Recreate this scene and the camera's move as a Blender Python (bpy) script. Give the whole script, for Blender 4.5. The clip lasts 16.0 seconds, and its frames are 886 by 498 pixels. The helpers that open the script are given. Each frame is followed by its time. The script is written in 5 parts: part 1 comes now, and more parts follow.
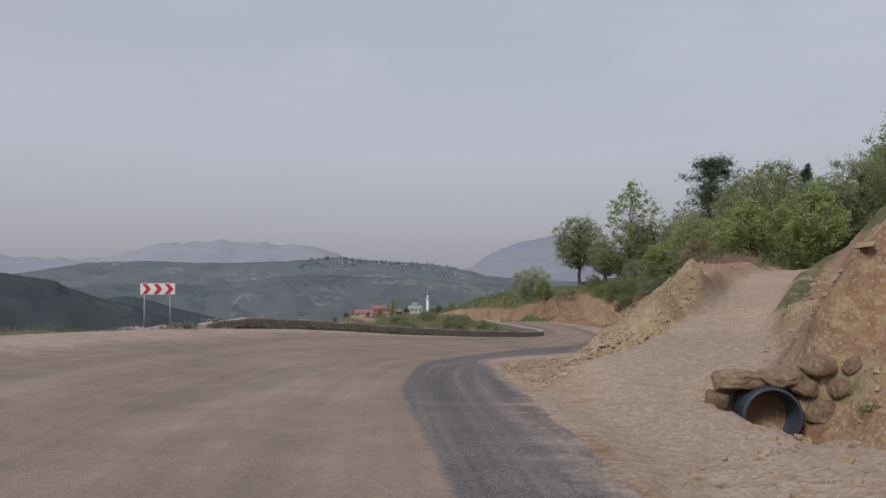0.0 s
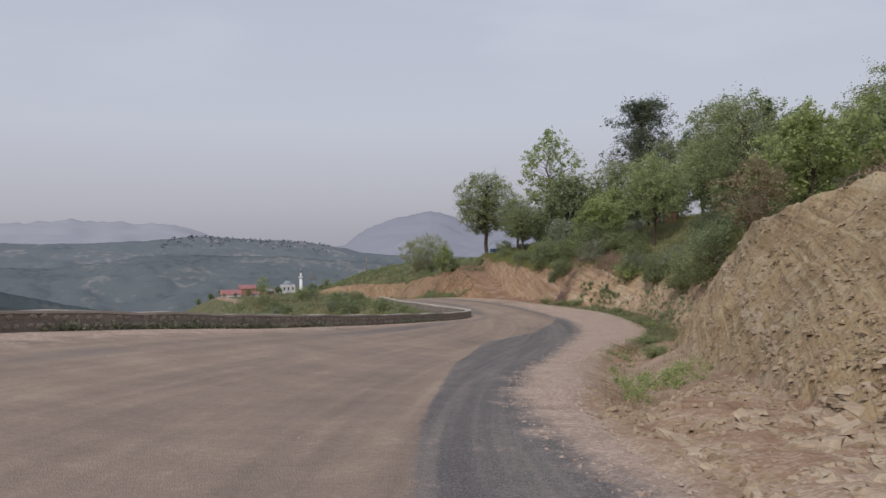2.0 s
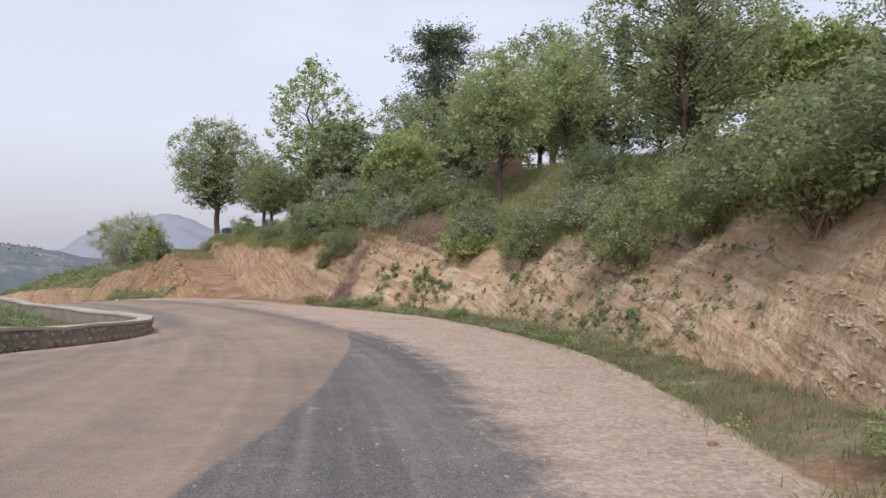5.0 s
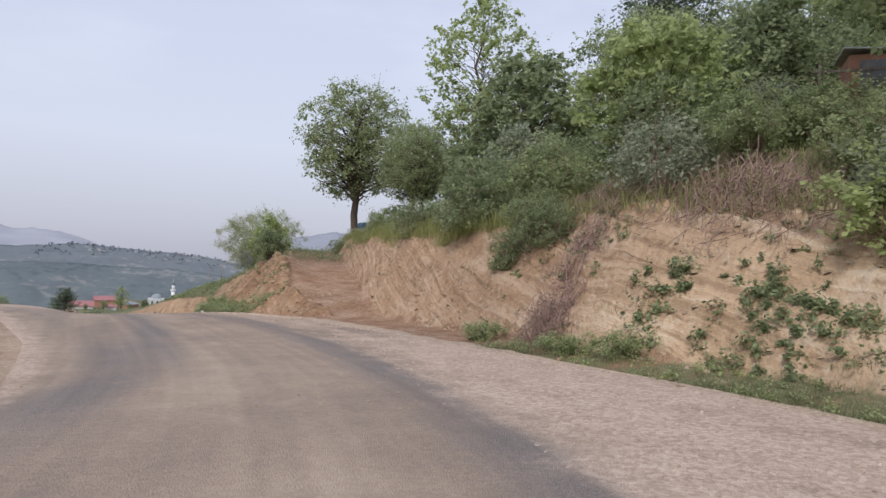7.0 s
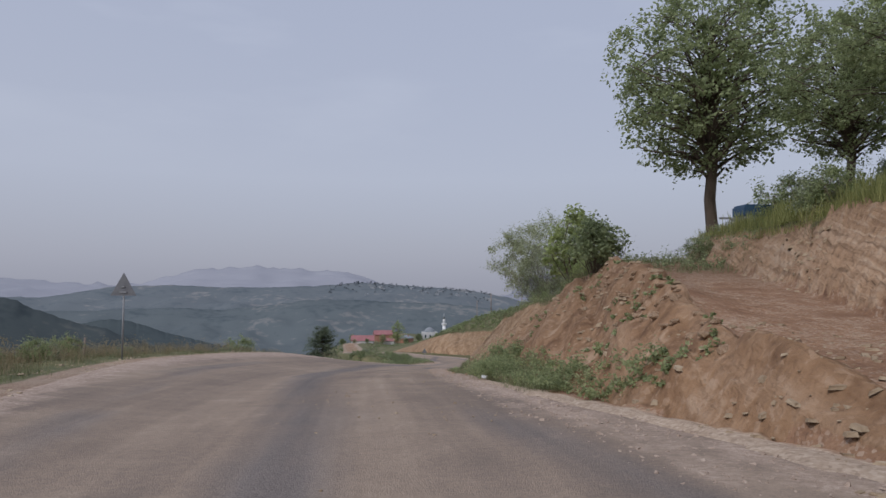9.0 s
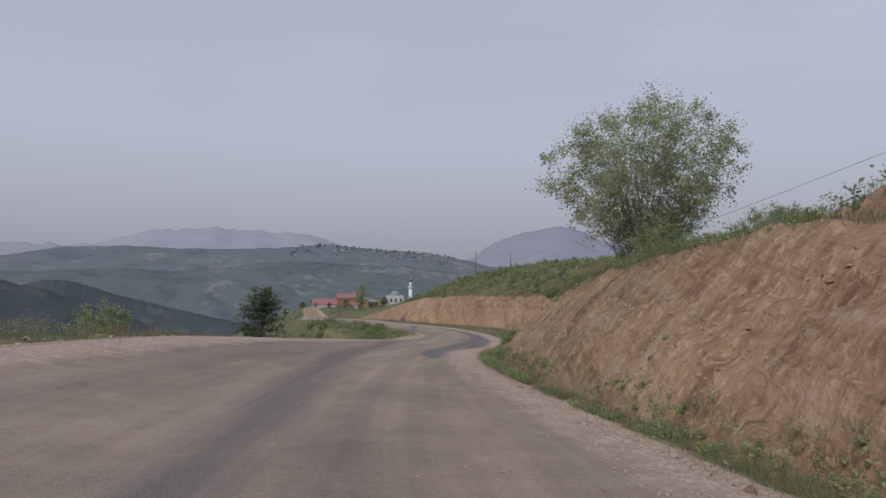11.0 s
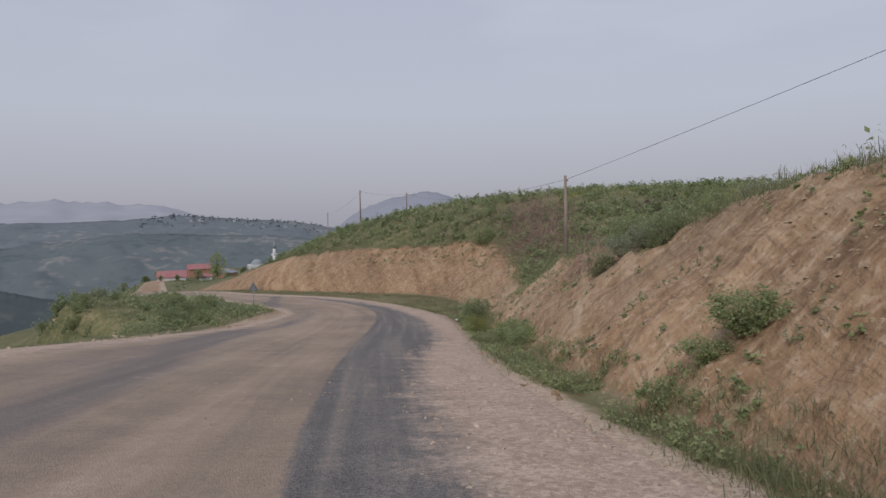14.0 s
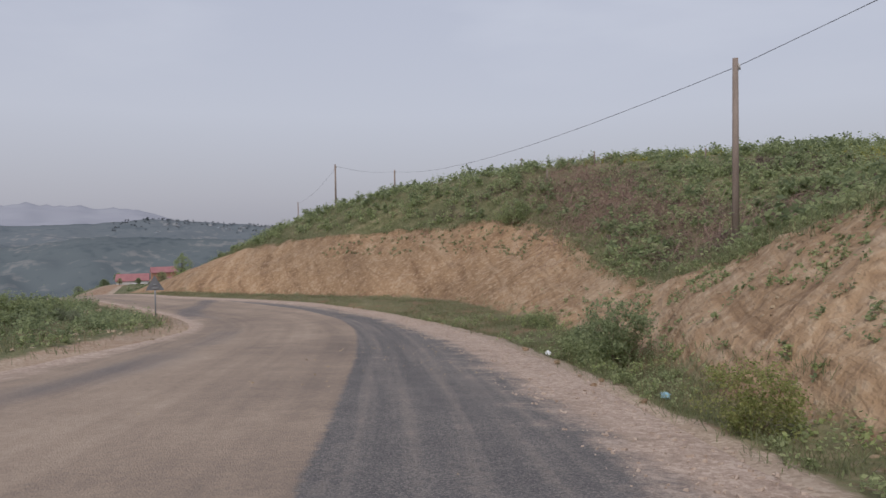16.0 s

---------------

### Given exercise:
Write out every line above exactly as it is, leaving out the pictures.

### Answer to the task:
Recreate this scene and the camera's move as a Blender Python (bpy) script. Give the whole script, for Blender 4.5. The clip lasts 16.0 seconds, and its frames are 886 by 498 pixels. The helpers that open the script are given. Each frame is followed by its time. The script is written in 5 parts: part 1 comes now, and more parts follow.
0.0 s
2.0 s
5.0 s
7.0 s
9.0 s
11.0 s
14.0 s
16.0 s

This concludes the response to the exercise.